Ezra Zuckerman and the Literature

I was recently asked for advice about how to write a literature review and, as always happens when this subject comes up, Ezra Zuckerman’s advice leaped to mind. “Never write a literature review,” he says. “They are boring.” It’s the last of his ten “Tips to Article Writers”, which he published online about ten years ago. I decided to go back and have a look at the whole thing, and it didn’t disappoint. It is very, very good advice. In fact, it’s such good advice that we should think seriously about treating them as more than mere “tips”. I think we should consider them as possible norms for research writing.

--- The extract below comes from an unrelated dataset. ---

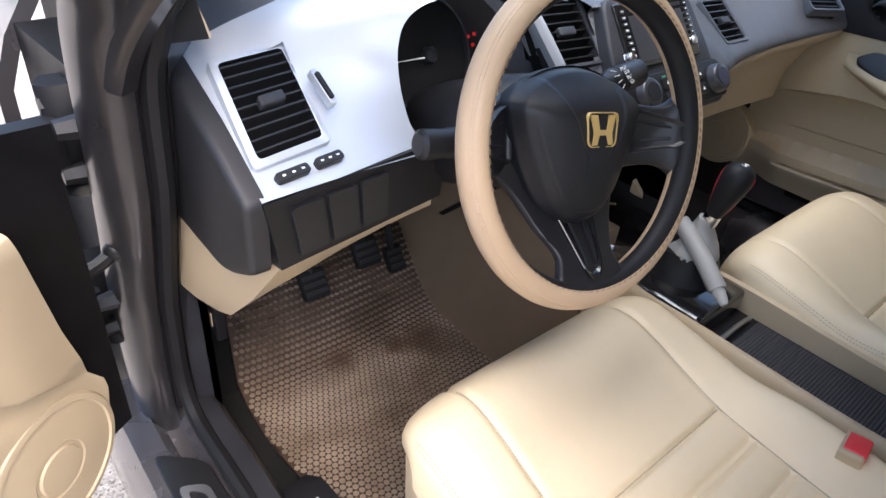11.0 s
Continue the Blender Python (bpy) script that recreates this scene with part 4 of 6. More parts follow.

Ezra’s tips are a great way to specify what it means to say that scholarly writing is the art of writing down what you know for the purpose of discussing it with other knowledgeable people. It is not the art of impressing strangers with your intelligence or turning the world as we know it on its head. It is certainly not best understood primarily as the means to tenure. When you are writing an article you are trying to make a contribution to a few dozen people whose names you know and whose opinions you respect. You are opening your research to their criticism and challenging them to see the world as you do.

One of the themes that runs through “Tips to Article Writers” is a respect for the knowledge that your reader brings to your paper. The so-called “literature review” is really a theory section, and this, in turn, is best understood as the basis on which to construct a “compelling null”. Indeed, the null should be compelling enough to be worth saving. “The author’s job is to explain to the reader that s/he was right to believe x about the world, but that since x doesn’t hold under certain conditions, s/he should shift to belief x’.” Too many papers reject a null that is so ridiculous that the reader you actually want to reach, i.e., talk to, would see it as an affront. Don’t write as though you’re the only one who has thought carefully about the subject and everyone else should just feel lucky to finally be told what to think.

This also forces you to give the reader substantive, not merely “aesthetic”, reasons to accept your conclusions. It’s not the beauty of your theories that should compel us to adopt your point of view but the truth of the claims that your theories help you to make. Too often, Ezra tells us, “the contribution tends to be hollow because the end of research (figuring out how the world works) is sacrificed for the means (telling each other how much we like certain ideas).” All which are reasons not begin with the state of “the literature” but with the state of the world. Think of you and your readers (your peers) as people who are working together to solve a real problem. Don’t think of your writing as a way of getting into the good graces of some group of people who have the power to determine the course of your career. It’s bad for your style.